ORCA (1977)

Le producteur Dino de Laurentiis tente de surfer sur la vague des Dents de la Mer en remplaçant le requin par un orque à la mâchoire bien garnie

ORCA, THE KILLER WHALE

1977 – USA

Réalisé par Michael Anderson

Avec Richard Harris, Charlotte Rampling, Bo Derek, Keenan Wynn, Robert Carradine, Will Sampson, Charles Scott Walker

THEMA MONSTRES MARINS I MAMMIFERES

Un an après avoir massacré en règle le mythe de King Kong, le producteur Dino de Laurentiis décide de manger au râtelier des Dents de la Mer en y ajoutant une bonne dose de Moby Dick. Pour tout avouer, le résultat n’est pas si catastrophique qu’on aurait pu le craindre. Car Orca est un honnête film d’action qui ne lésine ni sur les effets spéciaux, ni sur les séquences mouvementées. Quant au réalisateur Michael Anderson (L’Âge de Cristal), il s’acquitte de sa tâche avec un talent indéniable. Le capitaine Nolan (Richard Harris), désireux de s’attirer la fortune en capturant un orque-épaulard, y entreprend une expédition au large des côtes du Canada pour chasser l’un de ces mammifères marins. Mais le seul résultat de cette chasse est la mort d’une femelle enceinte et la blessure du mâle. Le monstre marin, face à la perte de sa compagne, est déchiré par la douleur, qui se transforme vite en haine. Et l’orque géant se vengera terriblement, ravageant les embarcations d’un village côtier, dévorant les pêcheurs, et menaçant le capitaine Nolan qui accepte, bien malgré lui, de relever le défi et de combattre l’animal. 

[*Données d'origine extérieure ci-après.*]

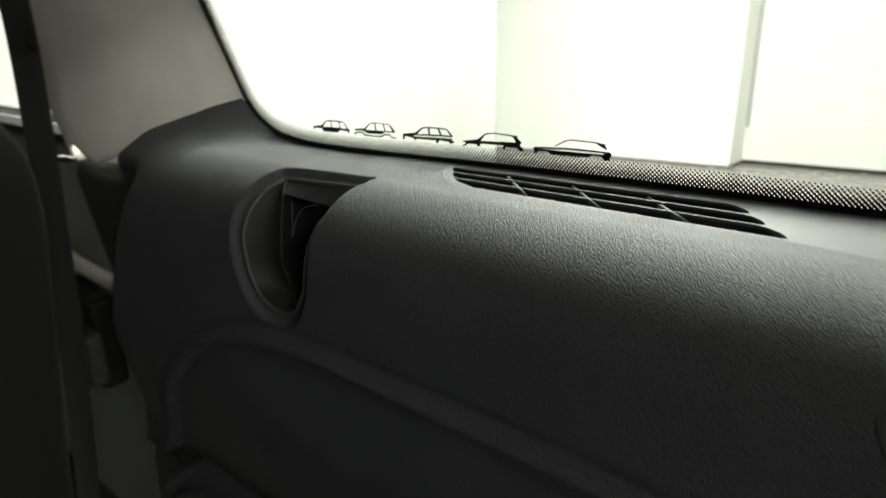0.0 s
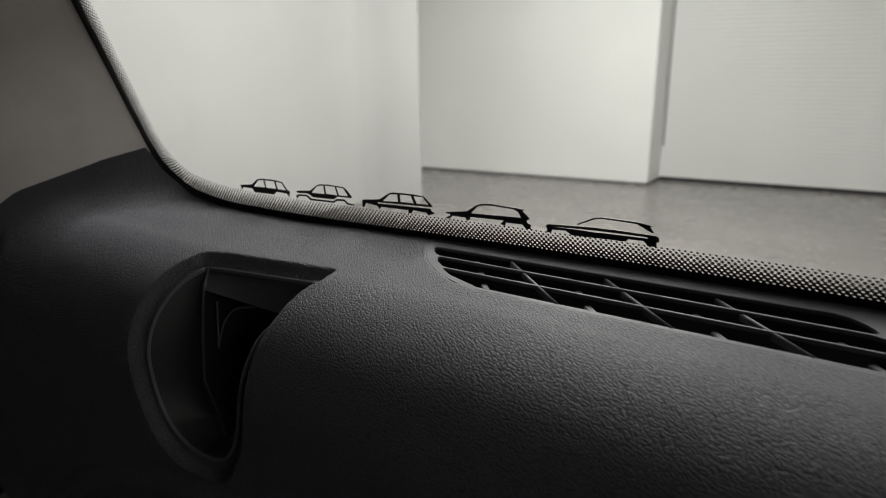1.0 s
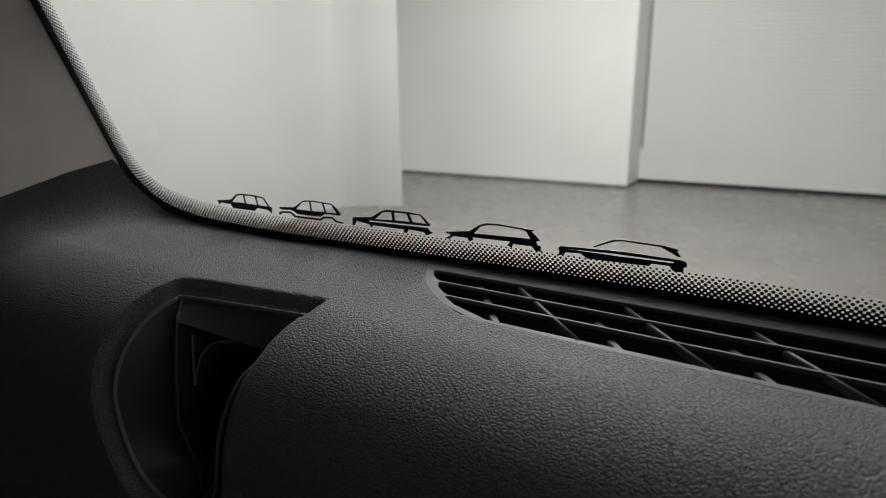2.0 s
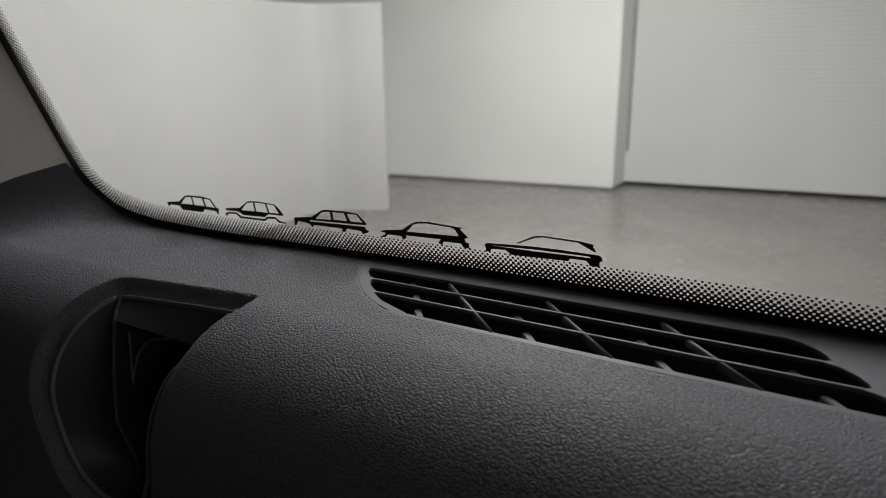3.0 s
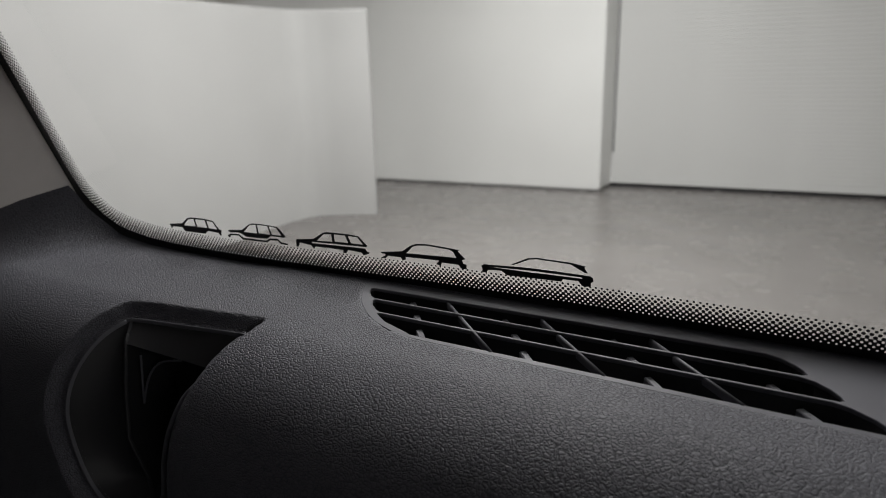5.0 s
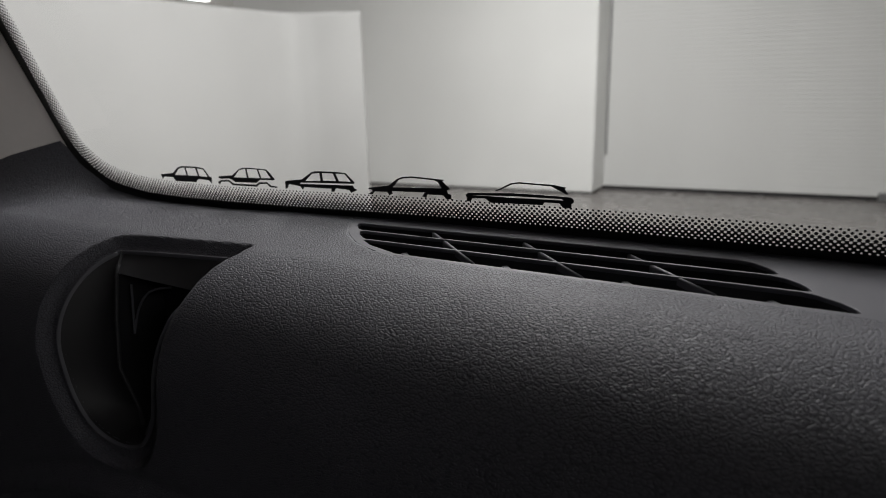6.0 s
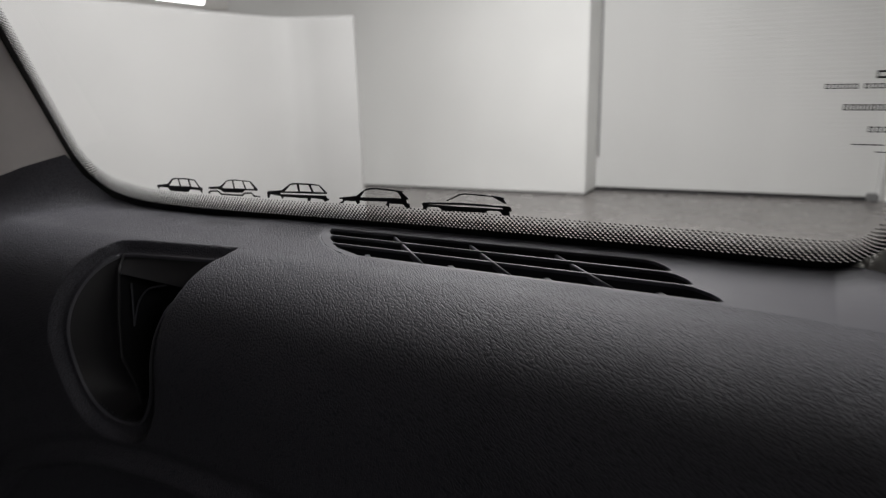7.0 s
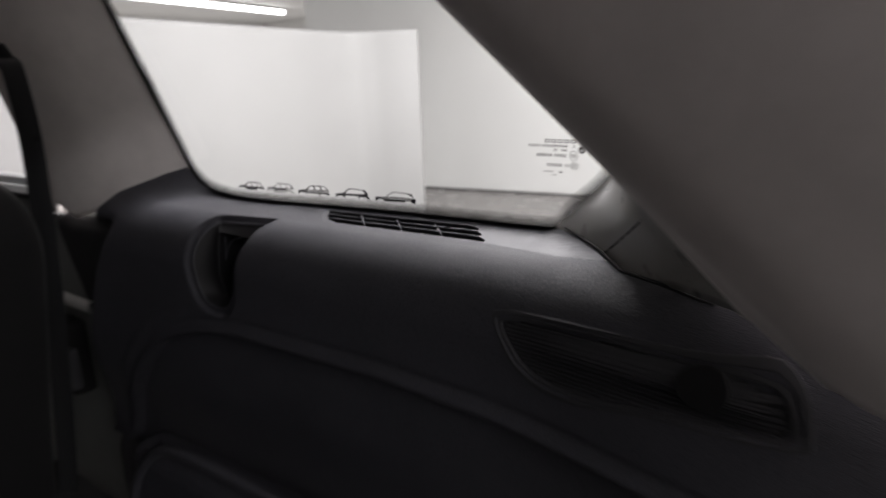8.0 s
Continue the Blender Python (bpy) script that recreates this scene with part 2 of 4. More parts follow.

Certes, Orca ne surprend pas vraiment dans la mesure où ses thèmes ont tous déjà été développés et parce que le suspense et les scènes dramatiques, pour efficaces qu’ils soient, n’évitent pas les lieux communs du genre. Mais le scénario de Sergio Donati et Luciano Vincenzoni présente la particularité d’inverser les rôles tenus par la baleine et le capitaine chez Herman Melville et tous ses descendants. Ici, en effet, c’est le mammifère marin qui a pris l’homme en grippe et le pourchasse inlassablement dans l’espoir de le réduire à néant. Parmi ses atouts, Orca compte des effets visuels soignés de Frank van Der Veer, des créations mécaniques convaincantes de Giuseppe Carozza et Jim Hole, une partition envoûtante d’Ennio Morricone et un climax très spectaculaire visualisant avec emphase l’affrontement final entre l’homme et le cétacé. Les amateurs de beautés exotiques apprécient également la présence très photogénique (à défaut d’être très charismatique) de Charlotte Rampling en biologiste marine et de Bo Derek en assistante du capitaine Nolan.

Moby Dick à l'envers

Signe des temps, le film se pare d’une dimension écologique bienvenue. Ici, l’orque n’est pas un simple monstre destructeur (comme le laisse imaginer son surnom américain « killer whale », autrement dit « baleine tueuse ») mais un mammifère monogame et intelligent, doté d’émotions, de mémoire et du sens de la communication. A travers l’analyse scientifique du professeur Bedford (Rampling) et les légendes ancestrales évoquées par le brave Umilak (Will Sampson), c’est donc à une créature complexe et insaisissable que nous avons affaire. Cette approche passionnante est quelque peu amenuisée par l’anthropomorphisme avec lequel est traité l’animal vedette et par le sens du mélo qui teinte trop outrageusement certaines scènes. Fort déconsidéré au moment de sa sortie, notamment à cause de ses trop grandes similitudes avec le drame aquatique de Steven Spielberg, Orca n’est finalement pas le plagiat tant décrié et mérite sans doute une plus juste réévaluation.